### Task details:
Output the line containing "Continue the Blender" and all subsequent lines of the listing below, copied exactly, with no other lines.

** Begin **

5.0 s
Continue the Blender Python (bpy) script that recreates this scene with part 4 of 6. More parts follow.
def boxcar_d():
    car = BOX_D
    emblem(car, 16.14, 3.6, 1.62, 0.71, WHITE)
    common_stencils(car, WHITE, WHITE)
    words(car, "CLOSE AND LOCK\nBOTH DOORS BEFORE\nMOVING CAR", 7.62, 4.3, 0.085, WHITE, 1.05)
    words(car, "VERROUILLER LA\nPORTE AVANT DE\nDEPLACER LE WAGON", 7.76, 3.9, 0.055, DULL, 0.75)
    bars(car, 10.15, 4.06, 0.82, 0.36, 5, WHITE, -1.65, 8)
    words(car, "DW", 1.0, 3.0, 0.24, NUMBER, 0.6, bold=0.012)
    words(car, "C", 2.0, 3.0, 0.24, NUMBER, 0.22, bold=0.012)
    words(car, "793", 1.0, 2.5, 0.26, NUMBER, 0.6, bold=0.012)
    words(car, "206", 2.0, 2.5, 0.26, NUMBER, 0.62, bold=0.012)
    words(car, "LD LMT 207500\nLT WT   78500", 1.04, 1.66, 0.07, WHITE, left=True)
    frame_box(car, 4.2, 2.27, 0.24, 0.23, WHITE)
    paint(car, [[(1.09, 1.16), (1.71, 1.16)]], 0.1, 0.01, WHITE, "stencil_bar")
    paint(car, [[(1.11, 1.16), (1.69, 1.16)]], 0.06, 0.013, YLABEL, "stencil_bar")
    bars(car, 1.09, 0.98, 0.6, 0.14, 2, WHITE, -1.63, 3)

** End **

### Task output:
Continue the Blender Python (bpy) script that recreates this scene with part 4 of 6. More parts follow.
def boxcar_d():
    car = BOX_D
    emblem(car, 16.14, 3.6, 1.62, 0.71, WHITE)
    common_stencils(car, WHITE, WHITE)
    words(car, "CLOSE AND LOCK\nBOTH DOORS BEFORE\nMOVING CAR", 7.62, 4.3, 0.085, WHITE, 1.05)
    words(car, "VERROUILLER LA\nPORTE AVANT DE\nDEPLACER LE WAGON", 7.76, 3.9, 0.055, DULL, 0.75)
    bars(car, 10.15, 4.06, 0.82, 0.36, 5, WHITE, -1.65, 8)
    words(car, "DW", 1.0, 3.0, 0.24, NUMBER, 0.6, bold=0.012)
    words(car, "C", 2.0, 3.0, 0.24, NUMBER, 0.22, bold=0.012)
    words(car, "793", 1.0, 2.5, 0.26, NUMBER, 0.6, bold=0.012)
    words(car, "206", 2.0, 2.5, 0.26, NUMBER, 0.62, bold=0.012)
    words(car, "LD LMT 207500\nLT WT   78500", 1.04, 1.66, 0.07, WHITE, left=True)
    frame_box(car, 4.2, 2.27, 0.24, 0.23, WHITE)
    paint(car, [[(1.09, 1.16), (1.71, 1.16)]], 0.1, 0.01, WHITE, "stencil_bar")
    paint(car, [[(1.11, 1.16), (1.69, 1.16)]], 0.06, 0.013, YLABEL, "stencil_bar")
    bars(car, 1.09, 0.98, 0.6, 0.14, 2, WHITE, -1.63, 3)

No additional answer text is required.